Implementation roadmap, risk mitigation, and executive recommendations
A practical implementation roadmap usually follows six stages: market positioning and offer design, reference architecture definition, industry workflow packaging, pilot customer onboarding, operating model hardening, and partner ecosystem scale-out. During the pilot phase, providers should resist excessive customization and instead validate the repeatable core. Once the baseline is proven, they can introduce controlled extension patterns for larger accounts.
- Mitigate commercial risk by separating standard product scope from customer-specific services and by documenting upgrade boundaries early.
- Mitigate delivery risk through templated environments, migration checklists, training plans, and executive steering reviews.
- Mitigate security and compliance risk with standardized controls, audit logging, backup testing, and incident response ownership.
- Mitigate scalability risk by monitoring usage trends, defining infrastructure thresholds, and planning premium dedicated tiers before they are urgently needed.
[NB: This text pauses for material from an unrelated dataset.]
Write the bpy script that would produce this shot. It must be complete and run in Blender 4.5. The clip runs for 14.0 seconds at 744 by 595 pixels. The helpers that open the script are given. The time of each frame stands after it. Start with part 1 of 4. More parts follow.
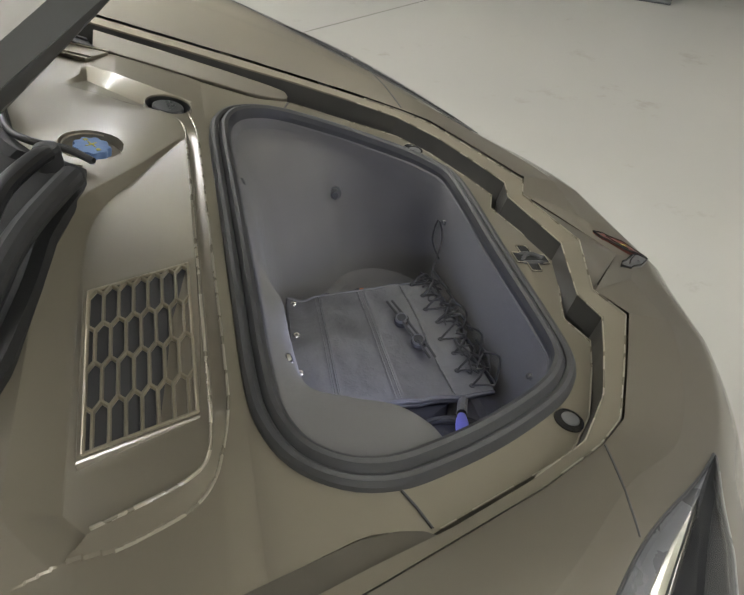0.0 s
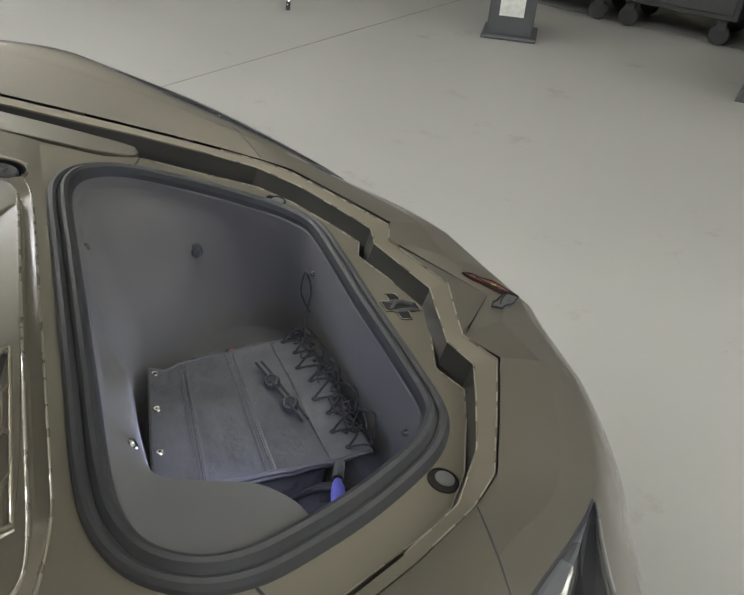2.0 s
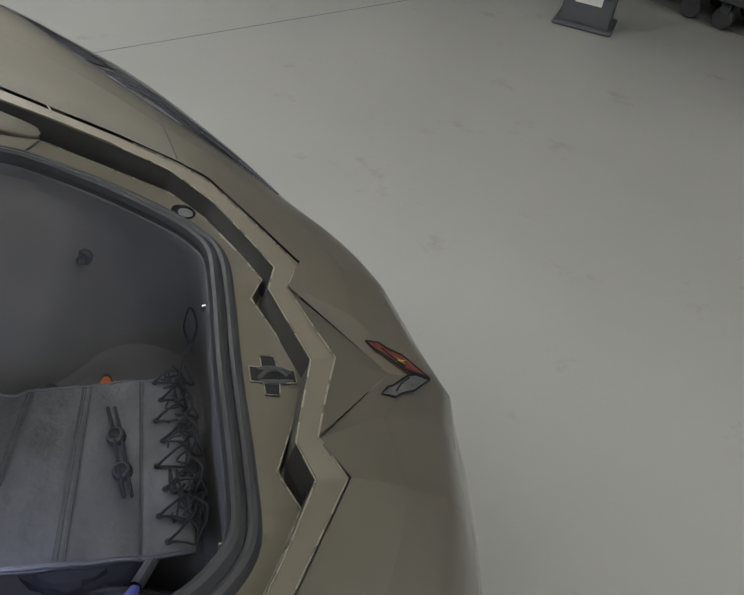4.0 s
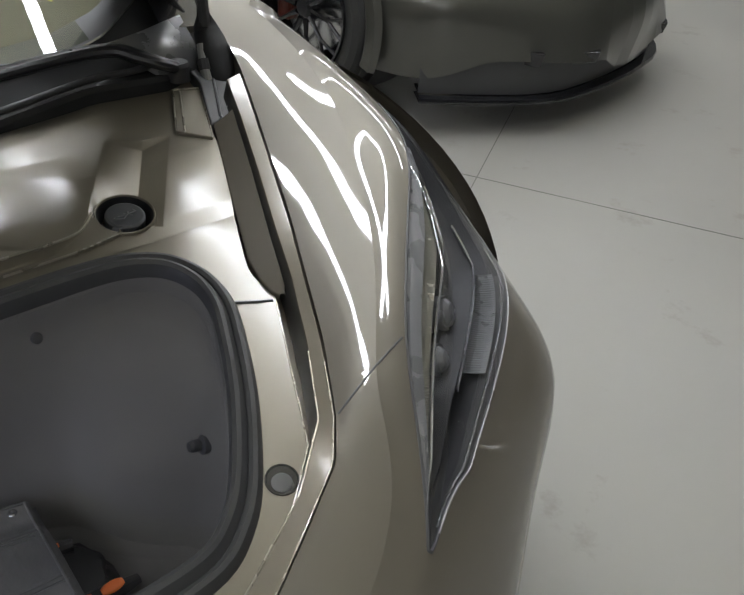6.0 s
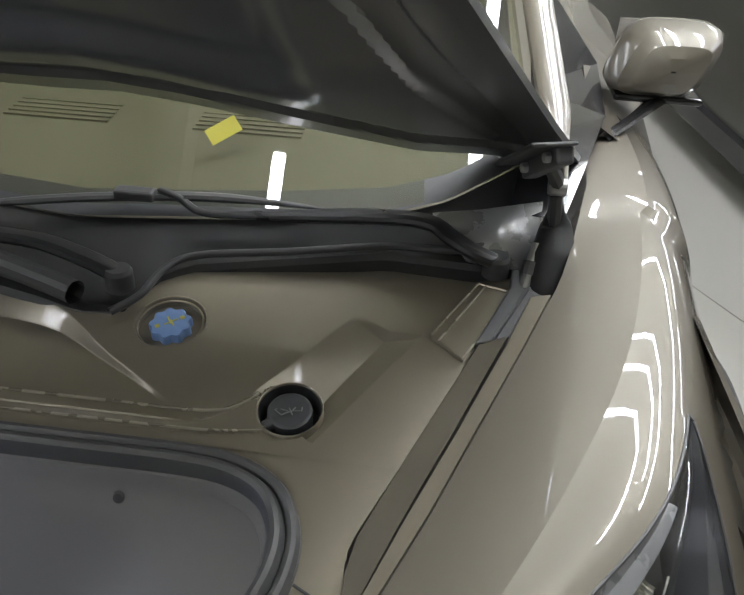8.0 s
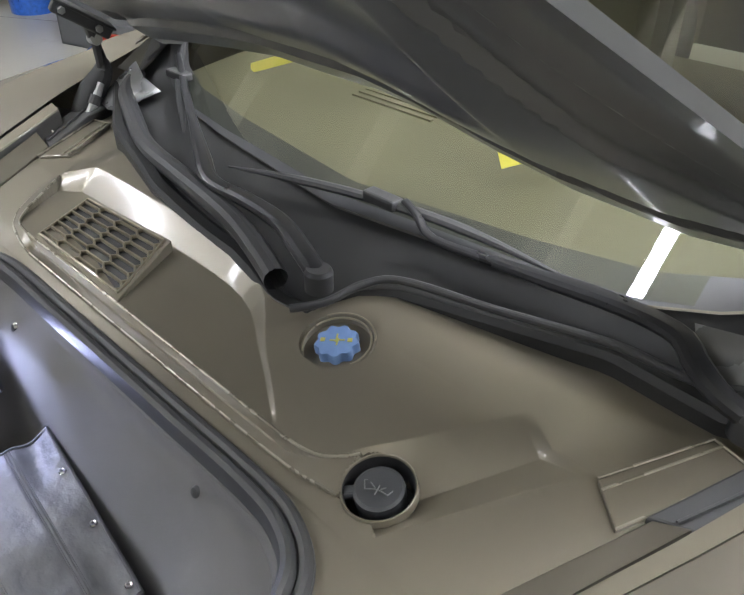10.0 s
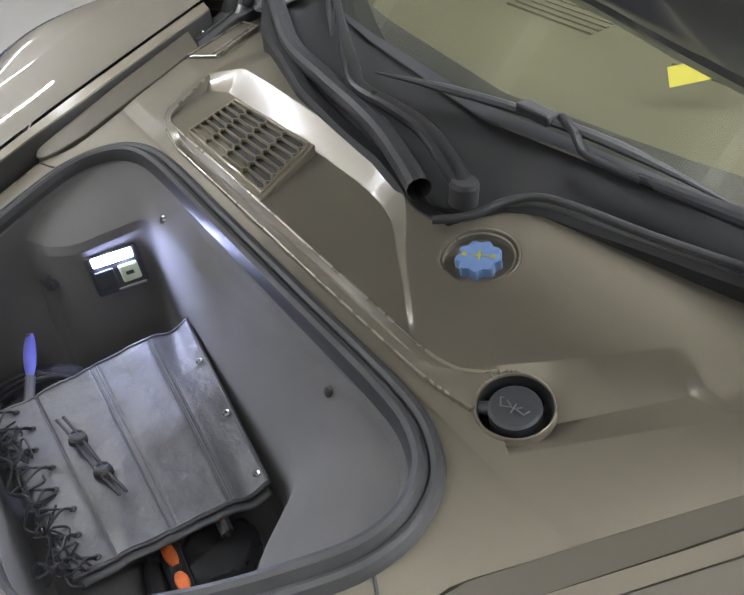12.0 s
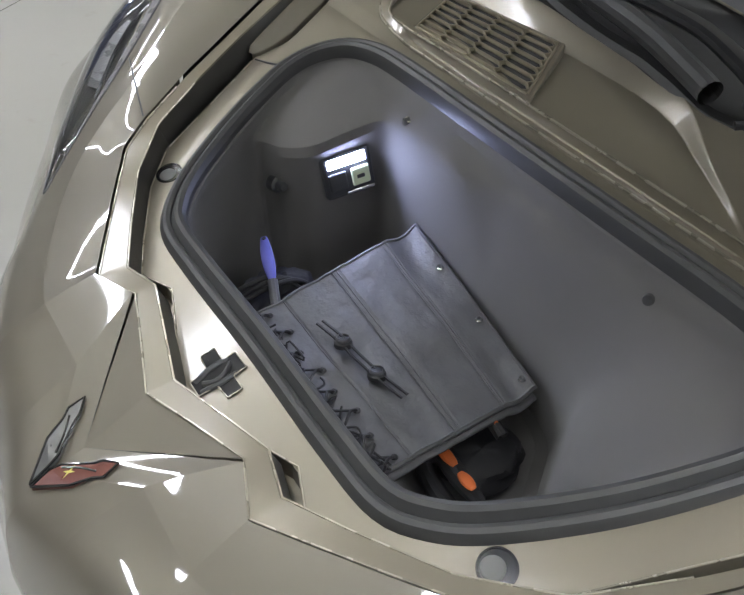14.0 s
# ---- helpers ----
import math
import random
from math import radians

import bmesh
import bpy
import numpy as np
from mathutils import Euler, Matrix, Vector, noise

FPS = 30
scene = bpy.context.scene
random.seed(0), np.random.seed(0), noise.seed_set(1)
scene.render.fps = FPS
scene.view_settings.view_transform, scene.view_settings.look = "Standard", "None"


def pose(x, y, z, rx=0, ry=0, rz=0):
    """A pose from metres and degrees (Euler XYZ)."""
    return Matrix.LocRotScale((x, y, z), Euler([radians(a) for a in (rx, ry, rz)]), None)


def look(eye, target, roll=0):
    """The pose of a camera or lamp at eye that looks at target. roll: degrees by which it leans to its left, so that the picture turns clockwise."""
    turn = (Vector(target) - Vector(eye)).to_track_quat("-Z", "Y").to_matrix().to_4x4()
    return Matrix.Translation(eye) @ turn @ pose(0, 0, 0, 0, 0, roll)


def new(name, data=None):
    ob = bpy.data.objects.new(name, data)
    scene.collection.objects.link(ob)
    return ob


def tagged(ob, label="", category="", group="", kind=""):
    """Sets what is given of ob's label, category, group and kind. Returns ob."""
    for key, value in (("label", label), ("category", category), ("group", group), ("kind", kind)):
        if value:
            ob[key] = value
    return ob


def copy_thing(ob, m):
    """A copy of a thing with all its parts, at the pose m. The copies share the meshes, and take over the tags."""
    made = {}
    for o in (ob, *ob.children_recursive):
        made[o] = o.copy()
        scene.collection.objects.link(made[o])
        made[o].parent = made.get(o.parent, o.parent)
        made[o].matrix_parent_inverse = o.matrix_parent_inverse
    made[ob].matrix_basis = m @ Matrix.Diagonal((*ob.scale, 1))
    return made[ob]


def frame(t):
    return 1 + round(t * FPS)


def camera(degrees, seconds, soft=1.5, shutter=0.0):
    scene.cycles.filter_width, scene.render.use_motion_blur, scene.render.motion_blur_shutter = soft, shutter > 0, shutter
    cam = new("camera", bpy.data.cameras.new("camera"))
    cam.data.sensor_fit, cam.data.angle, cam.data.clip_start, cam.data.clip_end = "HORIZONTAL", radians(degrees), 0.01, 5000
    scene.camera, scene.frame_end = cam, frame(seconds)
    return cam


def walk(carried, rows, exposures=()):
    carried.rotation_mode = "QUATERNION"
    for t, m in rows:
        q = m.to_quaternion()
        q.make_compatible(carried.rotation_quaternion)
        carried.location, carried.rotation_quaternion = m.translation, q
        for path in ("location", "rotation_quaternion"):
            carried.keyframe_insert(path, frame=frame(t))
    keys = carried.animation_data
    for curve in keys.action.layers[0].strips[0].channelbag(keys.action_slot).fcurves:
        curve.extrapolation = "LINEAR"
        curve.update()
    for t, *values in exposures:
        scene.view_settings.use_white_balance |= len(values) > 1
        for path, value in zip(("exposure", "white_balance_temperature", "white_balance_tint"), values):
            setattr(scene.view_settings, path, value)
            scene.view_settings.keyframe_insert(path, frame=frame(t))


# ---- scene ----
from mathutils.bvhtree import BVHTree

EXPOSURE = 0.0
cam = camera(53.25, 14.0)
PATH = [
    (0, look((0.0317, -0.8592, 1.2393), (0.2378, -0.1078, 0.6124), 3.36)),
    (0.5, look((0.0478, -0.8551, 1.2349), (0.2990, -0.1001, 0.6292), 3.43)),
    (1, look((0.0714, -0.8349, 1.2291), (0.3351, -0.0761, 0.6335), 2.72)),
    (1.5, look((0.0901, -0.8184, 1.2225), (0.3797, -0.0632, 0.6344), 2.99)),
    (2, look((0.1100, -0.8158, 1.2235), (0.4430, -0.0700, 0.6466), 4.08)),
    (2.5, look((0.1106, -0.8316, 1.2372), (0.4583, -0.0775, 0.6801), 4.53)),
    (2.7, look((0.0641, -0.8433, 1.2421), (0.4604, -0.1095, 0.6902), 7.22)),
    (4.8, look((0.7328, -0.4088, 1.2364), (0.6208, 0.3301, 0.5720), 2.22)),
    (5, look((0.7931, -0.3505, 1.1958), (0.5410, 0.3847, 0.5666), -1.00)),
    (5.4, look((0.8776, -0.2521, 1.2305), (0.3795, 0.3559, 0.6121), -3.78)),
    (5.5, look((0.8835, -0.1931, 1.2323), (0.3537, 0.3833, 0.6102), -3.39)),
    (6, look((0.8425, 0.0455, 1.2242), (0.2687, 0.5982, 0.6198), 5.53)),
    (6.5, look((0.8338, 0.1537, 1.2598), (0.1042, 0.5042, 0.6726), 3.59)),
    (7, look((0.8978, 0.2974, 1.3002), (0.0703, 0.4404, 0.7573), -0.61)),
    (7.5, look((0.7845, 0.4096, 1.2646), (-0.0622, 0.4634, 0.7354), 0.62)),
    (8, look((0.6359, 0.5402, 1.2686), (-0.1989, 0.4608, 0.7238), 2.78)),
    (8.2, look((0.5927, 0.5693, 1.2750), (-0.2263, 0.4077, 0.7244), 1.67)),
    (8.5, look((0.5557, 0.6747, 1.2779), (-0.2122, 0.3339, 0.7355), 0.03)),
    (9, look((0.4713, 0.7210, 1.2704), (-0.1845, 0.2028, 0.7214), -0.87)),
    (9.2, look((0.4207, 0.7258, 1.2579), (-0.2317, 0.2073, 0.7052), 0.61)),
    (11.5, look((0.3353, 0.7457, 1.2353), (-0.1117, 0.0474, 0.6761), -2.26)),
    (12, look((0.3817, 0.7150, 1.2155), (-0.0592, 0.0756, 0.5856), -0.84)),
    (12.5, look((0.4142, 0.6968, 1.1696), (-0.0284, 0.1632, 0.4489), 1.48)),
    (13, look((0.4477, 0.7221, 1.1896), (0.0312, 0.1915, 0.4514), 0.51)),
    (13.5, look((0.5236, 0.6491, 1.2062), (0.1263, 0.0842, 0.4831), 0.25)),
    (13.7, look((0.5885, 0.5828, 1.2151), (0.1923, 0.0156, 0.4931), 0.59)),
    (14, look((0.6720, 0.5064, 1.2072), (0.2746, -0.0630, 0.4876), 0.32)),
]
walk(cam, PATH, exposures=[
    (0.0, EXPOSURE + 0.80, 6600, 12), (2.0, EXPOSURE + 0.62, 6380, 12), (2.5, EXPOSURE + 0.54, 6340, 12), (5.0, EXPOSURE - 0.12, 6200, 13), (6.0, EXPOSURE - 0.06, 6300, 13),
    (6.5, EXPOSURE + 0.0, 6280, 13), (7.0, EXPOSURE + 0.30, 6260, 13), (7.5, EXPOSURE + 0.52, 6250, 13), (8.5, EXPOSURE + 0.66, 6300, 12), (9.0, EXPOSURE + 1.24, 6160, 15),
    (11.5, EXPOSURE + 1.32, 6240, 15), (12.5, EXPOSURE + 1.08, 6060, 16), (13.5, EXPOSURE + 0.96, 6140, 14), (14.0, EXPOSURE + 0.88, 6180, 14)])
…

Executive recommendations are straightforward. Build the offer around operational visibility outcomes, not feature volume. Use recurring revenue to fund service quality, customer success, and platform resilience. Offer both multi-tenant and dedicated deployment paths with clear qualification criteria. Enable unlimited user adoption where possible, but anchor pricing to infrastructure and service consumption. Invest early in governance, onboarding discipline, and partner enablement. Looking ahead, future trends will favor providers that combine vertical workflow depth, AI-ready data structures, stronger compliance posture, and ecosystem-led delivery. The winners in construction SaaS will not be those with the loudest product claims, but those that can repeatedly deliver visibility, control, and reliability at scale.